Given request
Output only the lines running from the line bearing "of a camera" through the line bearing "q = m.to_quaternion()", character for character.
◇ ◇ ◇ ◇ ◇
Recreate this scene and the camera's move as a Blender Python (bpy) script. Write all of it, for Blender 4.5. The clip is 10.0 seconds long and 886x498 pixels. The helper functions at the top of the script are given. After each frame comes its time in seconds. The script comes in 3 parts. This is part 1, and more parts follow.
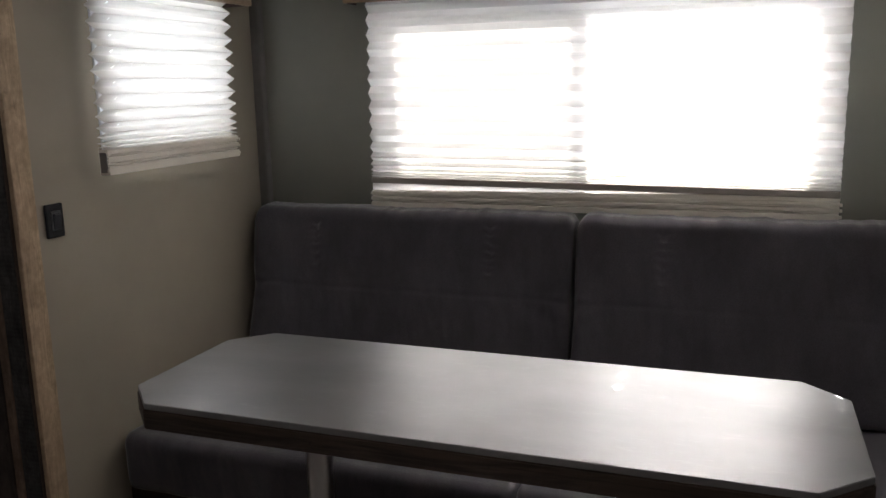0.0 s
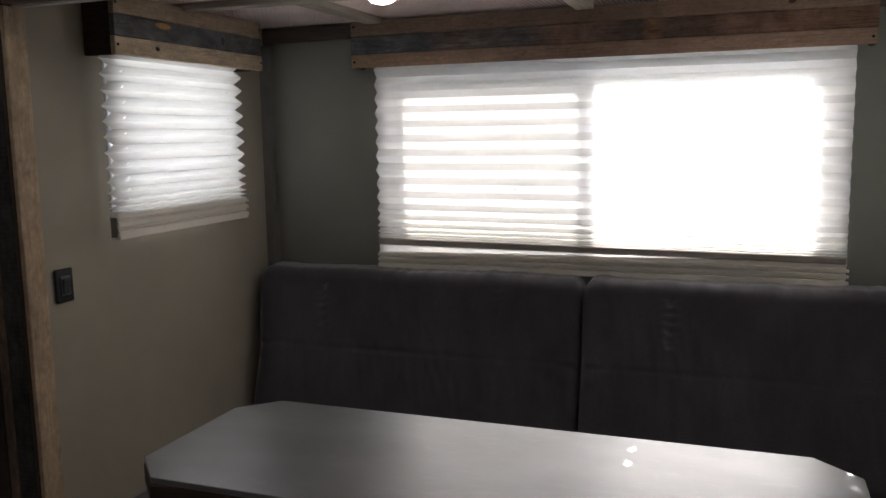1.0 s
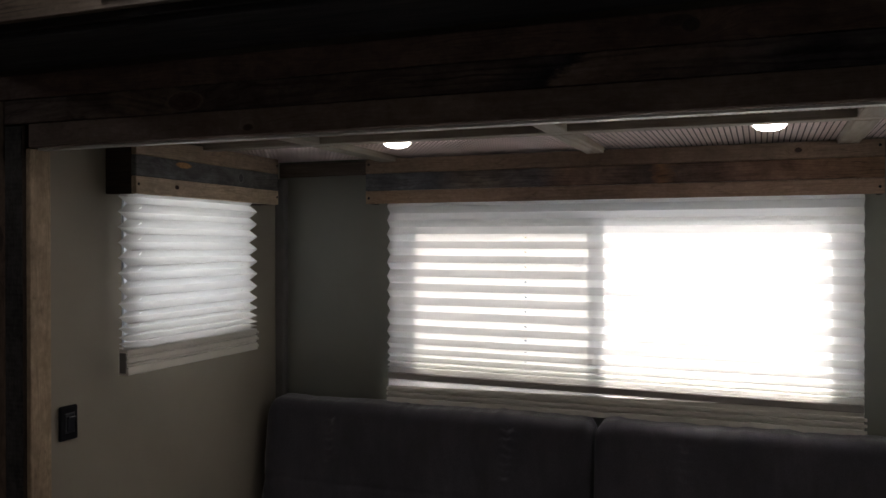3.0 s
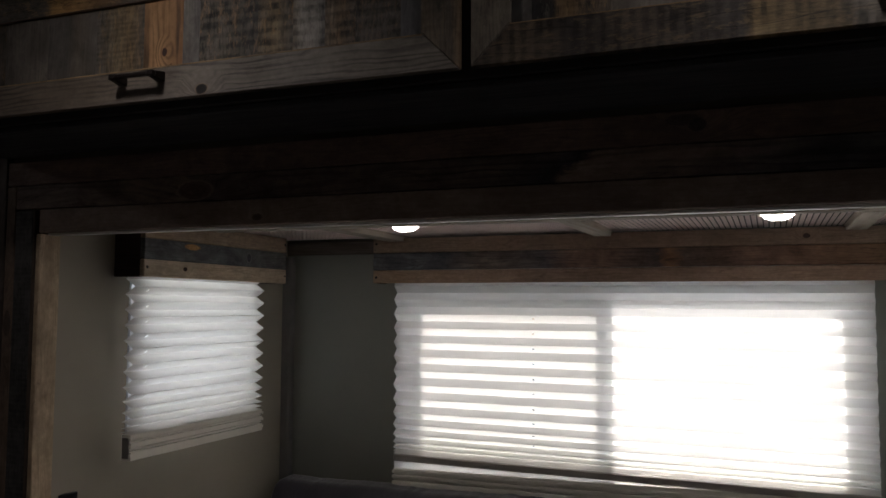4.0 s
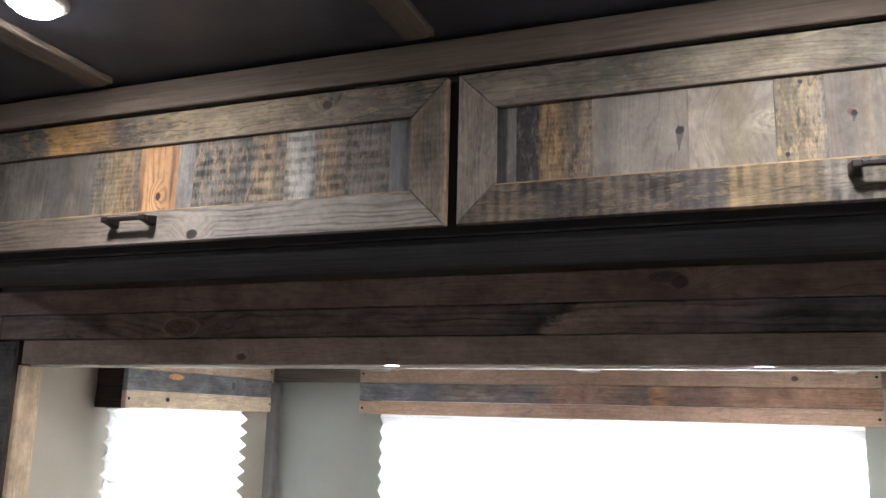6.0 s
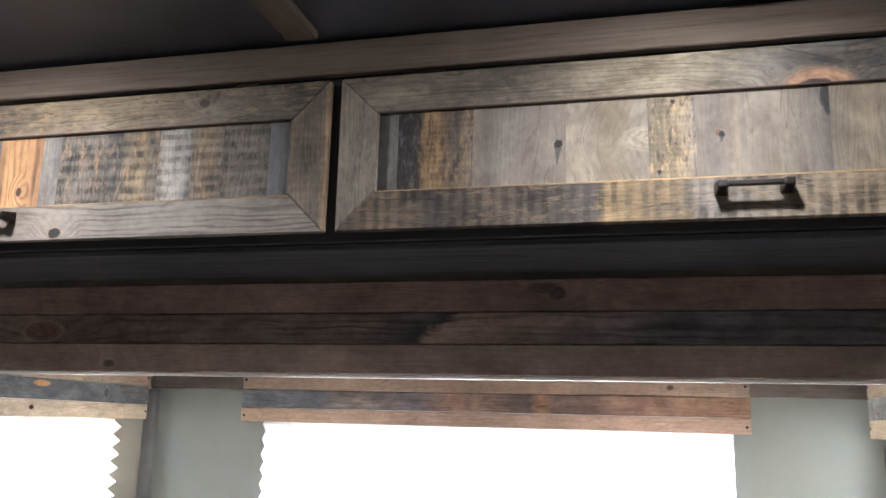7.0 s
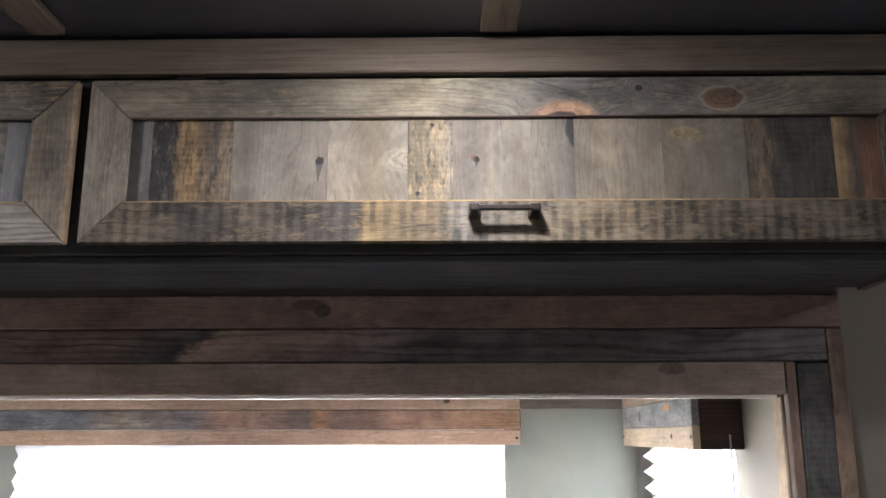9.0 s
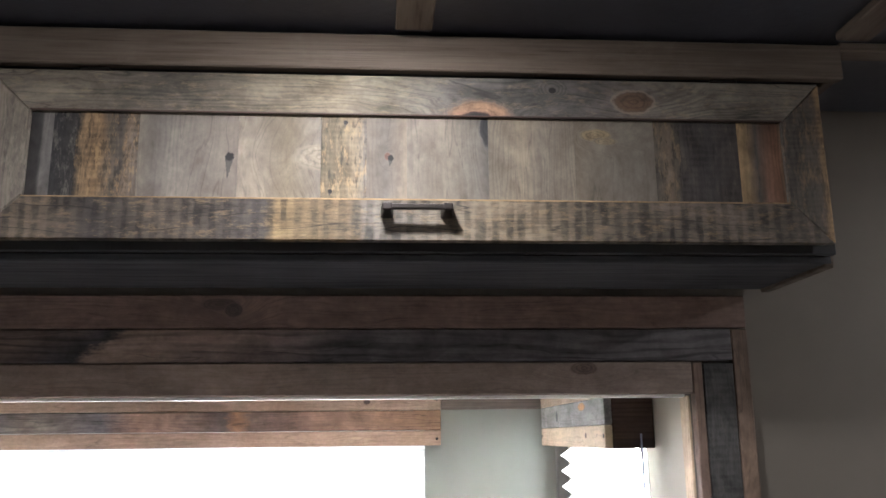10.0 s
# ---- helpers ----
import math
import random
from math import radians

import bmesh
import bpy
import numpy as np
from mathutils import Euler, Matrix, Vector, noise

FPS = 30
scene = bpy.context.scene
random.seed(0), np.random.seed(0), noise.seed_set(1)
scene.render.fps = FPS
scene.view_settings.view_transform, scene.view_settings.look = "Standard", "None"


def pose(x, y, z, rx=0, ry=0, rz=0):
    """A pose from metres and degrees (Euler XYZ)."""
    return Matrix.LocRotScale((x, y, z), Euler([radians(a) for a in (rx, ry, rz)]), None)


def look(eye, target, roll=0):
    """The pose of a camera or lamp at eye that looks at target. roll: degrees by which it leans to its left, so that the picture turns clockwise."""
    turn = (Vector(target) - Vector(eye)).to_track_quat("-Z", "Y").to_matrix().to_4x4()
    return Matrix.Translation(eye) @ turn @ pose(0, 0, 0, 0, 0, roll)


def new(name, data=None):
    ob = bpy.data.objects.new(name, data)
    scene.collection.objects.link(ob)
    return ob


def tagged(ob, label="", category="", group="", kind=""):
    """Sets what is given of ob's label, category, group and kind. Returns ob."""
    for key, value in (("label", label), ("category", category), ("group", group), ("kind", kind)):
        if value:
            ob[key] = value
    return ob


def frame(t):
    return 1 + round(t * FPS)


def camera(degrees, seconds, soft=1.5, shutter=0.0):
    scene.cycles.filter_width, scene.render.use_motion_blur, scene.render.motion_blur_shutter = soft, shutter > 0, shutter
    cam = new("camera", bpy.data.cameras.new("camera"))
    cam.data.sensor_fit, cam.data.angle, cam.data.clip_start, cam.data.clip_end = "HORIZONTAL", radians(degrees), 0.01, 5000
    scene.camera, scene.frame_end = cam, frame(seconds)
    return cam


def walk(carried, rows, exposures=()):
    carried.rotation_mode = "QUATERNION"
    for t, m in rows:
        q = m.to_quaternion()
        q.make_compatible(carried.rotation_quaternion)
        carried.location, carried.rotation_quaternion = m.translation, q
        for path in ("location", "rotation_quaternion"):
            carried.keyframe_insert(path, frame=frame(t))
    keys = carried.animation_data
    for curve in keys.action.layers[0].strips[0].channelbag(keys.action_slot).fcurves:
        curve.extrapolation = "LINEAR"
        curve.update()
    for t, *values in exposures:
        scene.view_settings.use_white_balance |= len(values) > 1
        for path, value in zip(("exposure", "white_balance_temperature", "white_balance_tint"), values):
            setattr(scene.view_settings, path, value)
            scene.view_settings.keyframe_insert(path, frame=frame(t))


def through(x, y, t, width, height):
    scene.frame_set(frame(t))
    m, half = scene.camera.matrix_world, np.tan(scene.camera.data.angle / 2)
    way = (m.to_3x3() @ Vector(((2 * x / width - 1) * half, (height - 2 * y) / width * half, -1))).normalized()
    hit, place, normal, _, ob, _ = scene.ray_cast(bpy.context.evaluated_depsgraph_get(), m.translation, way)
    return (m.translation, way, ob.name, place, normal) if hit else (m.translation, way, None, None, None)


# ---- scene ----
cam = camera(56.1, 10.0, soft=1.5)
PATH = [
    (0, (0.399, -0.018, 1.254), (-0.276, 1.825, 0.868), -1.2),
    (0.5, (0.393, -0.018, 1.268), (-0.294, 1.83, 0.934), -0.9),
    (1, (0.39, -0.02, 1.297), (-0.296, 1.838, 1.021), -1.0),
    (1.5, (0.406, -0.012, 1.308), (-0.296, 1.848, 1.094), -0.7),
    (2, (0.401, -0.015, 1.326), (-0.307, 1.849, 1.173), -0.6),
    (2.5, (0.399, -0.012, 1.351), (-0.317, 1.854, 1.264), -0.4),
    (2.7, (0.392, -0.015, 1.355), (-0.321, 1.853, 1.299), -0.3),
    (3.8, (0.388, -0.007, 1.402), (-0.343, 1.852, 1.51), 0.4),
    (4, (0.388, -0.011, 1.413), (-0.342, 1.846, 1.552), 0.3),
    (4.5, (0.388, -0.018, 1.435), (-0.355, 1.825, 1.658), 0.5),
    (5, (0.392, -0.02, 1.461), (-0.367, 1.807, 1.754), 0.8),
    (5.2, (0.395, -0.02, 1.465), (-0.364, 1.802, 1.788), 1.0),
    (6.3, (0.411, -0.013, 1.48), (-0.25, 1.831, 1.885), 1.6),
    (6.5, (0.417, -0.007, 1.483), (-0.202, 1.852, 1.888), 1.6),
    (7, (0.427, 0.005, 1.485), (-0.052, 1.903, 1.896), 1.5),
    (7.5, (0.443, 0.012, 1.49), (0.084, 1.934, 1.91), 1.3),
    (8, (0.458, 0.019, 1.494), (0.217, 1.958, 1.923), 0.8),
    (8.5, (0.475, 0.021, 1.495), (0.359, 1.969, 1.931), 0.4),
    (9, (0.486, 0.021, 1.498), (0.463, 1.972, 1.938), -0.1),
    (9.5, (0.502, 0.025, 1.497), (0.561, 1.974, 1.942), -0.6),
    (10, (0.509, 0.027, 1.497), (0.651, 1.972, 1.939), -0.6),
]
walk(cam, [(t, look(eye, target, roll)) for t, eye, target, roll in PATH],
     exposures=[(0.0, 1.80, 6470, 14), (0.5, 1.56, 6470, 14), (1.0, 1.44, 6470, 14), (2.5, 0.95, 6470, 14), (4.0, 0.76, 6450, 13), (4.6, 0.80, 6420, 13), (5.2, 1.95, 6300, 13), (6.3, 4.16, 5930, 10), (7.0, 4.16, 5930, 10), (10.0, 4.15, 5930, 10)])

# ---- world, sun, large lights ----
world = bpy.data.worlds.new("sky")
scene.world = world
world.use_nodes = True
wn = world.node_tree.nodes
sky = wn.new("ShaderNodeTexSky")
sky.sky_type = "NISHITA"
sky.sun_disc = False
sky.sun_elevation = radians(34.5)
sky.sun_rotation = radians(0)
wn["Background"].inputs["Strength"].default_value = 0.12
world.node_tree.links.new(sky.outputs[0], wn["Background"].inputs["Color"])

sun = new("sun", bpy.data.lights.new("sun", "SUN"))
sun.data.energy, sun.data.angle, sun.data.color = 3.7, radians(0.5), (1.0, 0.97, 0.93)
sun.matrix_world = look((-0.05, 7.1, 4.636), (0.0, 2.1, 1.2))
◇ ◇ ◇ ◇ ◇
Result of the exercise
    """The pose of a camera or lamp at eye that looks at target. roll: degrees by which it leans to its left, so that the picture turns clockwise."""
    turn = (Vector(target) - Vector(eye)).to_track_quat("-Z", "Y").to_matrix().to_4x4()
    return Matrix.Translation(eye) @ turn @ pose(0, 0, 0, 0, 0, roll)


def new(name, data=None):
    ob = bpy.data.objects.new(name, data)
    scene.collection.objects.link(ob)
    return ob


def tagged(ob, label="", category="", group="", kind=""):
    """Sets what is given of ob's label, category, group and kind. Returns ob."""
    for key, value in (("label", label), ("category", category), ("group", group), ("kind", kind)):
        if value:
            ob[key] = value
    return ob


def frame(t):
    return 1 + round(t * FPS)


def camera(degrees, seconds, soft=1.5, shutter=0.0):
    scene.cycles.filter_width, scene.render.use_motion_blur, scene.render.motion_blur_shutter = soft, shutter > 0, shutter
    cam = new("camera", bpy.data.cameras.new("camera"))
    cam.data.sensor_fit, cam.data.angle, cam.data.clip_start, cam.data.clip_end = "HORIZONTAL", radians(degrees), 0.01, 5000
    scene.camera, scene.frame_end = cam, frame(seconds)
    return cam


def walk(carried, rows, exposures=()):
    carried.rotation_mode = "QUATERNION"
    for t, m in rows:
        q = m.to_quaternion()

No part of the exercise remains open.